→ What you are asked to do:
Exactly repeat the material, dropping every picture from the copy.

═══

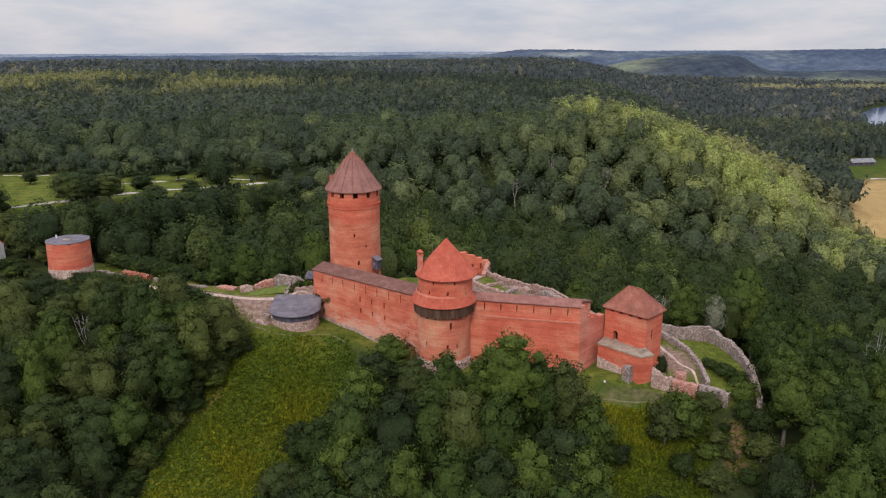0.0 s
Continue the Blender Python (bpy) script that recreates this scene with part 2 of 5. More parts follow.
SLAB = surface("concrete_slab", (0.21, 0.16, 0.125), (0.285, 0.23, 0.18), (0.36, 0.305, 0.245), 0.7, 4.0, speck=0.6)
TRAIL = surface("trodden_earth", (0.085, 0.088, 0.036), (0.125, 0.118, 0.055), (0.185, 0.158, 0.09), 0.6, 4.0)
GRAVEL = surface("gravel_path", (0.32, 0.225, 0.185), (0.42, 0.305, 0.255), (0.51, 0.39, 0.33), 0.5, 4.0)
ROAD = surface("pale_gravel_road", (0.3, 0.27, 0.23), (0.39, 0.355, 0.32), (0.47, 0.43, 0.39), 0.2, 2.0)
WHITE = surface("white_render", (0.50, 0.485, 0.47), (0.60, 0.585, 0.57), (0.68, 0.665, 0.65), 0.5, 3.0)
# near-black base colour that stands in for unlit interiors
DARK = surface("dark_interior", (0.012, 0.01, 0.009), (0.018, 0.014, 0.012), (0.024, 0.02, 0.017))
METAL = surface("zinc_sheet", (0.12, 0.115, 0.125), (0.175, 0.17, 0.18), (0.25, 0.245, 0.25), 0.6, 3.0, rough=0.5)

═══

→ Complete response:
0.0 s
Continue the Blender Python (bpy) script that recreates this scene with part 2 of 5. More parts follow.
SLAB = surface("concrete_slab", (0.21, 0.16, 0.125), (0.285, 0.23, 0.18), (0.36, 0.305, 0.245), 0.7, 4.0, speck=0.6)
TRAIL = surface("trodden_earth", (0.085, 0.088, 0.036), (0.125, 0.118, 0.055), (0.185, 0.158, 0.09), 0.6, 4.0)
GRAVEL = surface("gravel_path", (0.32, 0.225, 0.185), (0.42, 0.305, 0.255), (0.51, 0.39, 0.33), 0.5, 4.0)
ROAD = surface("pale_gravel_road", (0.3, 0.27, 0.23), (0.39, 0.355, 0.32), (0.47, 0.43, 0.39), 0.2, 2.0)
WHITE = surface("white_render", (0.50, 0.485, 0.47), (0.60, 0.585, 0.57), (0.68, 0.665, 0.65), 0.5, 3.0)
# near-black base colour that stands in for unlit interiors
DARK = surface("dark_interior", (0.012, 0.01, 0.009), (0.018, 0.014, 0.012), (0.024, 0.02, 0.017))
METAL = surface("zinc_sheet", (0.12, 0.115, 0.125), (0.175, 0.17, 0.18), (0.25, 0.245, 0.25), 0.6, 3.0, rough=0.5)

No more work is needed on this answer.